**** Provided material

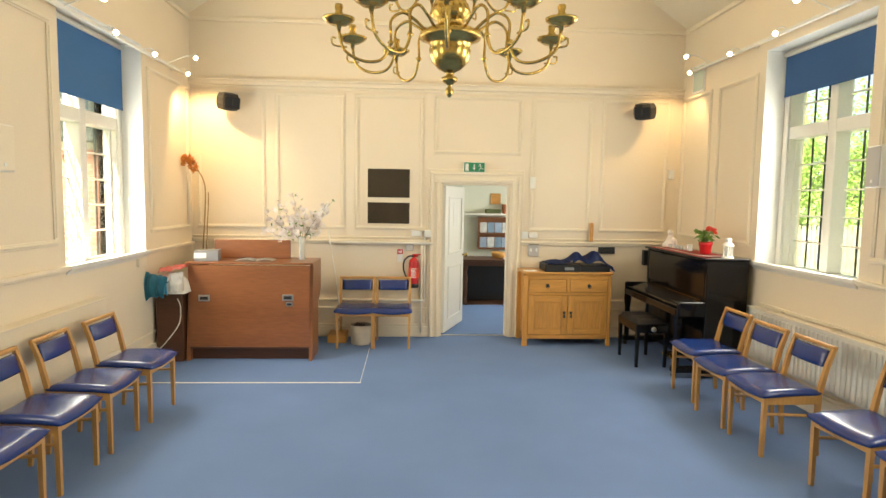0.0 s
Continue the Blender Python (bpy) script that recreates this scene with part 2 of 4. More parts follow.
def box(bm, lo, hi, bev=0.0, seg=1, m=None):
    c = [(a + b) / 2 for a, b in zip(lo, hi)]
    s = [abs(b - a) for a, b in zip(lo, hi)]
    r = bmesh.ops.create_cube(bm, size=1, matrix=(m or Matrix()) @ Matrix.Translation(c) @ Matrix.Diagonal((*s, 1)))
    if bev:
        es = {e for v in r["verts"] for e in v.link_edges}
        bmesh.ops.bevel(bm, geom=list(es), offset=min(bev, min(s) * 0.45), segments=seg, profile=0.5, affect="EDGES")
    return bm


def boxes(*items, bev=0.0, seg=1):
    bm = bmesh.new()
    for lo, hi in items:
        box(bm, lo, hi, bev, seg)
    return bm


def lathe(bm, prof, seg=20, at=(0, 0, 0), m=None):
    rings = []
    mm = (m or Matrix()) @ Matrix.Translation(at)
    for r, z in prof:
        rings.append([bm.verts.new(mm @ Vector((max(r, 1e-4) * math.cos(2 * math.pi * k / seg), max(r, 1e-4) * math.sin(2 * math.pi * k / seg), z))) for k in range(seg)])
    for a, b in zip(rings, rings[1:]):
        for k in range(seg):
            bm.faces.new((a[k], a[(k + 1) % seg], b[(k + 1) % seg], b[k]))
    bm.faces.new(list(reversed(rings[0])))
    bm.faces.new(rings[-1])
    return bm


def tube(bm, pts, radius, seg=8):
    pts = [Vector(p) for p in pts]
    rad = radius if isinstance(radius, (list, tuple)) else [radius] * len(pts)
    rings, side = [], None
    for i, p in enumerate(pts):
        d = (pts[min(i + 1, len(pts) - 1)] - pts[max(i - 1, 0)]).normalized()
        side = d.orthogonal() if side is None else (side - d * side.dot(d))
        side.normalize()
        up = d.cross(side)
        rings.append([bm.verts.new(p + rad[i] * (math.cos(2 * math.pi * k / seg) * side + math.sin(2 * math.pi * k / seg) * up)) for k in range(seg)])
    for a, b in zip(rings, rings[1:]):
        for k in range(seg):
            bm.faces.new((a[k], a[(k + 1) % seg], b[(k + 1) % seg], b[k]))
    bm.faces.new(list(reversed(rings[0])))
    bm.faces.new(rings[-1])
    return bm


def sheet(bm, nx, ny, f, thick=0.0):
    g = [[bm.verts.new(f(i / nx, j / ny)) for j in range(ny + 1)] for i in range(nx + 1)]
    fs = [bm.faces.new((g[i][j], g[i + 1][j], g[i + 1][j + 1], g[i][j + 1])) for i in range(nx) for j in range(ny)]
    if thick:
        bmesh.ops.solidify(bm, geom=fs, thickness=thick)
    return bm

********

[Task goal] Reproduce the full material exactly, excluding the pictures.

[Written response]
0.0 s
Continue the Blender Python (bpy) script that recreates this scene with part 2 of 4. More parts follow.
def box(bm, lo, hi, bev=0.0, seg=1, m=None):
    c = [(a + b) / 2 for a, b in zip(lo, hi)]
    s = [abs(b - a) for a, b in zip(lo, hi)]
    r = bmesh.ops.create_cube(bm, size=1, matrix=(m or Matrix()) @ Matrix.Translation(c) @ Matrix.Diagonal((*s, 1)))
    if bev:
        es = {e for v in r["verts"] for e in v.link_edges}
        bmesh.ops.bevel(bm, geom=list(es), offset=min(bev, min(s) * 0.45), segments=seg, profile=0.5, affect="EDGES")
    return bm


def boxes(*items, bev=0.0, seg=1):
    bm = bmesh.new()
    for lo, hi in items:
        box(bm, lo, hi, bev, seg)
    return bm


def lathe(bm, prof, seg=20, at=(0, 0, 0), m=None):
    rings = []
    mm = (m or Matrix()) @ Matrix.Translation(at)
    for r, z in prof:
        rings.append([bm.verts.new(mm @ Vector((max(r, 1e-4) * math.cos(2 * math.pi * k / seg), max(r, 1e-4) * math.sin(2 * math.pi * k / seg), z))) for k in range(seg)])
    for a, b in zip(rings, rings[1:]):
        for k in range(seg):
            bm.faces.new((a[k], a[(k + 1) % seg], b[(k + 1) % seg], b[k]))
    bm.faces.new(list(reversed(rings[0])))
    bm.faces.new(rings[-1])
    return bm


def tube(bm, pts, radius, seg=8):
    pts = [Vector(p) for p in pts]
    rad = radius if isinstance(radius, (list, tuple)) else [radius] * len(pts)
    rings, side = [], None
    for i, p in enumerate(pts):
        d = (pts[min(i + 1, len(pts) - 1)] - pts[max(i - 1, 0)]).normalized()
        side = d.orthogonal() if side is None else (side - d * side.dot(d))
        side.normalize()
        up = d.cross(side)
        rings.append([bm.verts.new(p + rad[i] * (math.cos(2 * math.pi * k / seg) * side + math.sin(2 * math.pi * k / seg) * up)) for k in range(seg)])
    for a, b in zip(rings, rings[1:]):
        for k in range(seg):
            bm.faces.new((a[k], a[(k + 1) % seg], b[(k + 1) % seg], b[k]))
    bm.faces.new(list(reversed(rings[0])))
    bm.faces.new(rings[-1])
    return bm


def sheet(bm, nx, ny, f, thick=0.0):
    g = [[bm.verts.new(f(i / nx, j / ny)) for j in range(ny + 1)] for i in range(nx + 1)]
    fs = [bm.faces.new((g[i][j], g[i + 1][j], g[i + 1][j + 1], g[i][j + 1])) for i in range(nx) for j in range(ny)]
    if thick:
        bmesh.ops.solidify(bm, geom=fs, thickness=thick)
    return bm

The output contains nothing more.